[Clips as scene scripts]

** Start **

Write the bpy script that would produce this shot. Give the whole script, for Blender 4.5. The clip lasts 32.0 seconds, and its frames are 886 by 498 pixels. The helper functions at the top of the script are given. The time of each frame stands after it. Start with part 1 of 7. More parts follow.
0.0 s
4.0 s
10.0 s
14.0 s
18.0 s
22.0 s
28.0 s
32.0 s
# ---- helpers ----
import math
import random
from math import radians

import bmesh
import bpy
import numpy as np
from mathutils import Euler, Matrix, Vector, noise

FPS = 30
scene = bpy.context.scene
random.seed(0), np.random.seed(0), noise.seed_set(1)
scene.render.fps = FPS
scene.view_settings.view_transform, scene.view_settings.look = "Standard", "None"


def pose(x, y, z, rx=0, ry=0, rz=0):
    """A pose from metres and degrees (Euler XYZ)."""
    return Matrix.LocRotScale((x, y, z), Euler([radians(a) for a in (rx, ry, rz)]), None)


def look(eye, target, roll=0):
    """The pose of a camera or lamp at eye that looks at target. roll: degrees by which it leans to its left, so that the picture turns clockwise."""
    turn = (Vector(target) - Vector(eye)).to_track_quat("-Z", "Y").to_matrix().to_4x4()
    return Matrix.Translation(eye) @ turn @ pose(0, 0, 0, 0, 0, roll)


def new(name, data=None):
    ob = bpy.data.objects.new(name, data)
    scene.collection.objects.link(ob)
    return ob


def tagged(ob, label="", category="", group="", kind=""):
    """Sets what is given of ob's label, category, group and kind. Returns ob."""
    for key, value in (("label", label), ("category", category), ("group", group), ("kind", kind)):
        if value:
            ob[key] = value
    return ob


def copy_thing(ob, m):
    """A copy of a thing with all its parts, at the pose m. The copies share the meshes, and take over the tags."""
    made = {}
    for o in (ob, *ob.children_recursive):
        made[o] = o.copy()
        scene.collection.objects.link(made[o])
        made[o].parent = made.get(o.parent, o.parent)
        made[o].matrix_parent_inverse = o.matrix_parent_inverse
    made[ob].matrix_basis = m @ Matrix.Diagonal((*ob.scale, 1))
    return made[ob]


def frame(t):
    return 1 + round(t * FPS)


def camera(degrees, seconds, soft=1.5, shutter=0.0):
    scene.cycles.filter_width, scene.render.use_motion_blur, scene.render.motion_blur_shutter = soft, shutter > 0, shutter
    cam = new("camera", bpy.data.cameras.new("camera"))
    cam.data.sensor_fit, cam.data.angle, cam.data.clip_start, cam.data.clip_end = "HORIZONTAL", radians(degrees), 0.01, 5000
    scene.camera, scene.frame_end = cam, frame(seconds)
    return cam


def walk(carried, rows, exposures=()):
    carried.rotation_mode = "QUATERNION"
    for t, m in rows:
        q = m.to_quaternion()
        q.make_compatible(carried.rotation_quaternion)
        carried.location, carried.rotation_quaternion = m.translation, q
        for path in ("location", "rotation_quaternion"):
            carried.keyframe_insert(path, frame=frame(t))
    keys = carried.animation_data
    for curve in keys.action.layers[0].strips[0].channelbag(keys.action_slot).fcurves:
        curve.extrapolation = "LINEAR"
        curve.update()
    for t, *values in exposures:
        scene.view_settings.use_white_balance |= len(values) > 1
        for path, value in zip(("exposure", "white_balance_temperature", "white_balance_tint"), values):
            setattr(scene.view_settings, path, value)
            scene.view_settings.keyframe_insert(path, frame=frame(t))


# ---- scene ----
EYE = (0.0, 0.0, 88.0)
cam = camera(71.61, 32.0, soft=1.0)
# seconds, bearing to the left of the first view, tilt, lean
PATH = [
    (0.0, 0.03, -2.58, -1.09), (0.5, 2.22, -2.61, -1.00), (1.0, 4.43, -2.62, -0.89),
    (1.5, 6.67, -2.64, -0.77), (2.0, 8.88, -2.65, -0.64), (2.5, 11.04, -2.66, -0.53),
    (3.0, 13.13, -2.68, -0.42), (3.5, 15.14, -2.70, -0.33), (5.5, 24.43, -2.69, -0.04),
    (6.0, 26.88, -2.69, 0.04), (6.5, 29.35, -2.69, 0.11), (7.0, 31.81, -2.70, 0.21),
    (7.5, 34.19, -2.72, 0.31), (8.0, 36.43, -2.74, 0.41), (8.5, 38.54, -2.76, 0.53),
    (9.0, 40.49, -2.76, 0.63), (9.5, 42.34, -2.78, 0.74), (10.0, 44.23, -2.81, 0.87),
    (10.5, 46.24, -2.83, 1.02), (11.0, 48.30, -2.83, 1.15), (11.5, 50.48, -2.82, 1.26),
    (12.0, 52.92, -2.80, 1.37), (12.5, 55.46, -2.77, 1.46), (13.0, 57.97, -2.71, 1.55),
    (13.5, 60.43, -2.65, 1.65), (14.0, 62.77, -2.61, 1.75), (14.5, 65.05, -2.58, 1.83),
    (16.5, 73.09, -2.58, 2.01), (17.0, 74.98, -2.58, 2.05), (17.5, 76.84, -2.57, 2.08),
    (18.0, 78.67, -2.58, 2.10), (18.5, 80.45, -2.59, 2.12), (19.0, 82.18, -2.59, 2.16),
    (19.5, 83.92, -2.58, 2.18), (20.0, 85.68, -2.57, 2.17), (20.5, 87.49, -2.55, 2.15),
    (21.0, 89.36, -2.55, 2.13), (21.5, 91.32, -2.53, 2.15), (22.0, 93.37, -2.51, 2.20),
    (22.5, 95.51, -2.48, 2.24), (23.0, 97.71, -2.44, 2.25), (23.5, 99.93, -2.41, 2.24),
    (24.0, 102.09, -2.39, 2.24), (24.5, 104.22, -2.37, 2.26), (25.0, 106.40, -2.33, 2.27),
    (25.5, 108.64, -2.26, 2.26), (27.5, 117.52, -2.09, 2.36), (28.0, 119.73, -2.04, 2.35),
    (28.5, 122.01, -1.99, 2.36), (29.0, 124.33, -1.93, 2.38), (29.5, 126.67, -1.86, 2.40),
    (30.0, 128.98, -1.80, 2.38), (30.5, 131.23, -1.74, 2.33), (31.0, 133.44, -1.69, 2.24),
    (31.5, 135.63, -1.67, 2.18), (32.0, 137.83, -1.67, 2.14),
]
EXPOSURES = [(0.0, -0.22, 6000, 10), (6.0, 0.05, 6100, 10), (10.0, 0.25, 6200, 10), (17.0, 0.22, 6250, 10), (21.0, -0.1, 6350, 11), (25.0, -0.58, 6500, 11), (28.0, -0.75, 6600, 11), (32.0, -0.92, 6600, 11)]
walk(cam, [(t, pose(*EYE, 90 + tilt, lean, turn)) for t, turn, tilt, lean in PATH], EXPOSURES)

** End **
** Start **

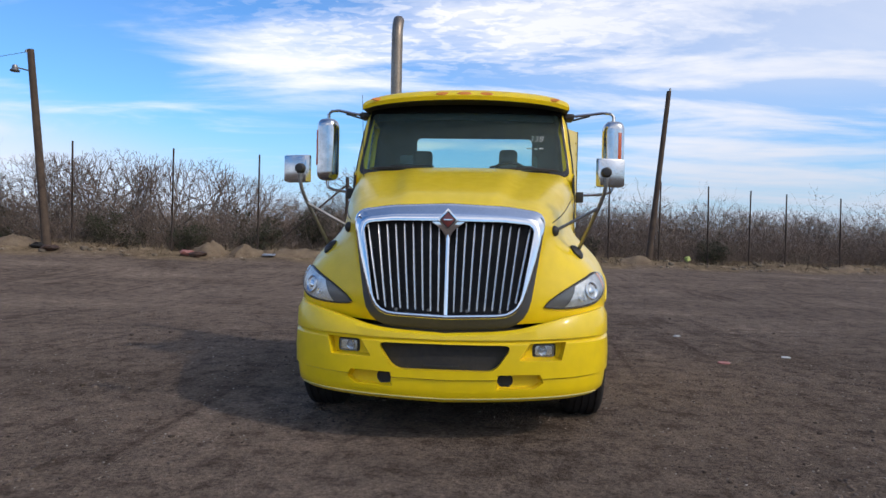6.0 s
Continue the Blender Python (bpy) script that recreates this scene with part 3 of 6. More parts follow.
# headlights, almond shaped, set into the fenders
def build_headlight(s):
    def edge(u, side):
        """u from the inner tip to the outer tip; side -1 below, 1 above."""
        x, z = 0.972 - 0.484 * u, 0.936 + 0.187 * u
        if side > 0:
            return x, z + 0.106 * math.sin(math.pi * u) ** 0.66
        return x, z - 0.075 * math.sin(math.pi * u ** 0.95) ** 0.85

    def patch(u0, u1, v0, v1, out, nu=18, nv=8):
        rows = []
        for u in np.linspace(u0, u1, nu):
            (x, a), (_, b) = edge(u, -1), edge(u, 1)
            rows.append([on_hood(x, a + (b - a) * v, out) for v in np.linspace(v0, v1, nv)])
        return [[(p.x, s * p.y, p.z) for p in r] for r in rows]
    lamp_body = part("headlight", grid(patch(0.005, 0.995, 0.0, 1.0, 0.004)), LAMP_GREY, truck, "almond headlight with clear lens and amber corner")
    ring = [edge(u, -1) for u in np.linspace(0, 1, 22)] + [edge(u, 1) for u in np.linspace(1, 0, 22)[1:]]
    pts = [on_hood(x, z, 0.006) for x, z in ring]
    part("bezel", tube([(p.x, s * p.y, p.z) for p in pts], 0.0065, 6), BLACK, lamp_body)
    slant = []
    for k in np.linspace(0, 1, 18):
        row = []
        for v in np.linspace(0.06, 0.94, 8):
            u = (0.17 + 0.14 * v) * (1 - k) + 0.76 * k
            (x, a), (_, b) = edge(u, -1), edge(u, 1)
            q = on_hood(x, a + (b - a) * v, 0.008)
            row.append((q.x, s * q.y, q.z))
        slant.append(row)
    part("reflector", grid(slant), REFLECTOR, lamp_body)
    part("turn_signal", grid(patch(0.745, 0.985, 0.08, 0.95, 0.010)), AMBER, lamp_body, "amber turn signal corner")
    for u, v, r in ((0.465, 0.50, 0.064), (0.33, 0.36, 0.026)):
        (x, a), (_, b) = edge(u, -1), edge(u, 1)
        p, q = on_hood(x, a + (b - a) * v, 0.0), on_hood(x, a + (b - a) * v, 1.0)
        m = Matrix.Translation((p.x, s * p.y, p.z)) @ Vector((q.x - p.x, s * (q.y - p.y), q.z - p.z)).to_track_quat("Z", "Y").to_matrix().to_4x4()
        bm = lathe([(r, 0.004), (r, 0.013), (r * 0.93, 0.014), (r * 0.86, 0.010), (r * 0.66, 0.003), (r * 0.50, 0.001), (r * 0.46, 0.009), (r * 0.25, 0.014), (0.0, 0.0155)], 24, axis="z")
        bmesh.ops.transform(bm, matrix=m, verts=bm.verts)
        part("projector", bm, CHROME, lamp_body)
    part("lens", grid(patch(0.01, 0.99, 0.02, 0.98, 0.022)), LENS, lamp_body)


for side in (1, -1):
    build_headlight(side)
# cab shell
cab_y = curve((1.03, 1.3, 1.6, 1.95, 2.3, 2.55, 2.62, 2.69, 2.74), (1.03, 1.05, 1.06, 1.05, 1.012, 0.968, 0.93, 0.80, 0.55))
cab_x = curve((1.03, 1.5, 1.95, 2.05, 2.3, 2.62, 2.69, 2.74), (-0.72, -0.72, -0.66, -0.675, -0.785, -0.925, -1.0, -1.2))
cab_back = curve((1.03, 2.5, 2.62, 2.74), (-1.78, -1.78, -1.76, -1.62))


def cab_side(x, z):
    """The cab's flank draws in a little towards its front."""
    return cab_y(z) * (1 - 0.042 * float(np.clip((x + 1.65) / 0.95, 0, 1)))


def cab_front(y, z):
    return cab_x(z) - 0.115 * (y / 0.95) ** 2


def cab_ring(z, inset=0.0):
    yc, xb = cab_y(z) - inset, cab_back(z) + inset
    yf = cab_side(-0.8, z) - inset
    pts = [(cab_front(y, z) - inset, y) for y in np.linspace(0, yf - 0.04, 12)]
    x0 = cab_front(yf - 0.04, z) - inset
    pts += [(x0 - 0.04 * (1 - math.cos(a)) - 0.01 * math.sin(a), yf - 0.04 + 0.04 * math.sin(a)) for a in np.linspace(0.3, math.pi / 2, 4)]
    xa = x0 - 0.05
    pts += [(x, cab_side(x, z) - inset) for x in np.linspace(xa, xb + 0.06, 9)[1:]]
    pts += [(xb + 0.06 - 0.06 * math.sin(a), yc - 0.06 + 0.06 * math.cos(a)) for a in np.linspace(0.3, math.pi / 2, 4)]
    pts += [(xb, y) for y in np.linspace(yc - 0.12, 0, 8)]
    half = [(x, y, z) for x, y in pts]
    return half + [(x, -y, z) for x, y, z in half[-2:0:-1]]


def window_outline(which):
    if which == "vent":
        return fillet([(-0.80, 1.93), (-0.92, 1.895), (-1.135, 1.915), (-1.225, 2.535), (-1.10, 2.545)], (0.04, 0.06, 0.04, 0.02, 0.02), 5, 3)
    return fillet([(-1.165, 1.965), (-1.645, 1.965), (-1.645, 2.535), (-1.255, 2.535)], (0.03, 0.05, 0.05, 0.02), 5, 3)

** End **
** Start **

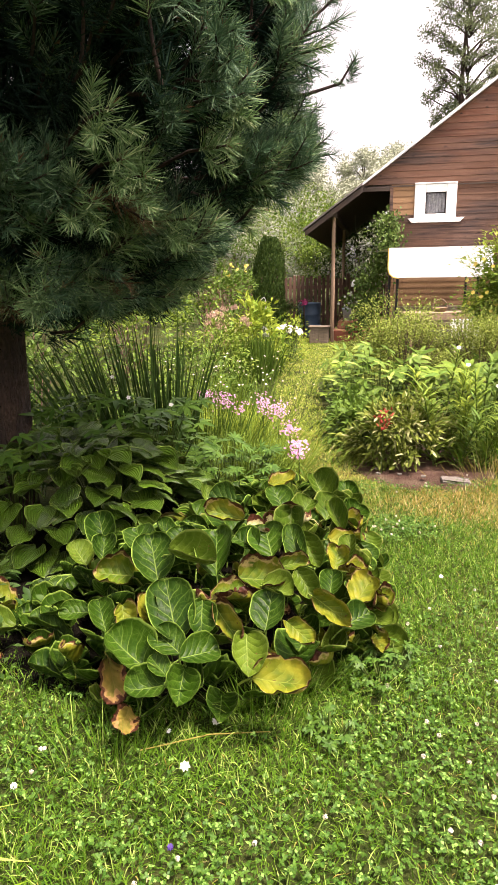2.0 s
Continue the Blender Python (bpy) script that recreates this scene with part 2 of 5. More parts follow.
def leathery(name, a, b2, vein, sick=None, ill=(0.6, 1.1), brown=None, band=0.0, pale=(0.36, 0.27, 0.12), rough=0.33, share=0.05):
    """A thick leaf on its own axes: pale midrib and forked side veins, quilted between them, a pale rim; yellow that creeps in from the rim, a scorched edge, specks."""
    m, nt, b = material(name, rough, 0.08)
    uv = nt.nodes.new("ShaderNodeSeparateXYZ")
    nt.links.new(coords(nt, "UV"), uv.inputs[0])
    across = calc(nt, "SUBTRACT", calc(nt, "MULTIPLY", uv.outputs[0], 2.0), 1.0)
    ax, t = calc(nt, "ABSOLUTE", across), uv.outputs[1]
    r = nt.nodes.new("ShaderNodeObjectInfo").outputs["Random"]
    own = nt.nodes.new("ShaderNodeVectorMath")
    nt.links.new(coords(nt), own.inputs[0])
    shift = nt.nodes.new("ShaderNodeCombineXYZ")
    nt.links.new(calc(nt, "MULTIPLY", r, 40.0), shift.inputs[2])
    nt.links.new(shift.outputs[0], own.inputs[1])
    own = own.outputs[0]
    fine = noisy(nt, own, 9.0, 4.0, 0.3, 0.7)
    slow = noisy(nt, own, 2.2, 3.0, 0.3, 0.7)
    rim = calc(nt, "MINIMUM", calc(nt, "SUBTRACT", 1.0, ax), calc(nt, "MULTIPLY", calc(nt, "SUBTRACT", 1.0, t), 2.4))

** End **

▶ **What the task requires**: Reproduce the lines exactly, from the line that contains "Write the bpy" through the line that contains "import math", and nothing more.

▶ **Result of the task**:
Write the bpy script that would produce this shot. Give the whole script, for Blender 4.5. The clip lasts 32.0 seconds, and its frames are 886 by 498 pixels. The helper functions at the top of the script are given. The time of each frame stands after it. Start with part 1 of 7. More parts follow.
0.0 s
4.0 s
10.0 s
14.0 s
18.0 s
22.0 s
28.0 s
32.0 s
# ---- helpers ----
import math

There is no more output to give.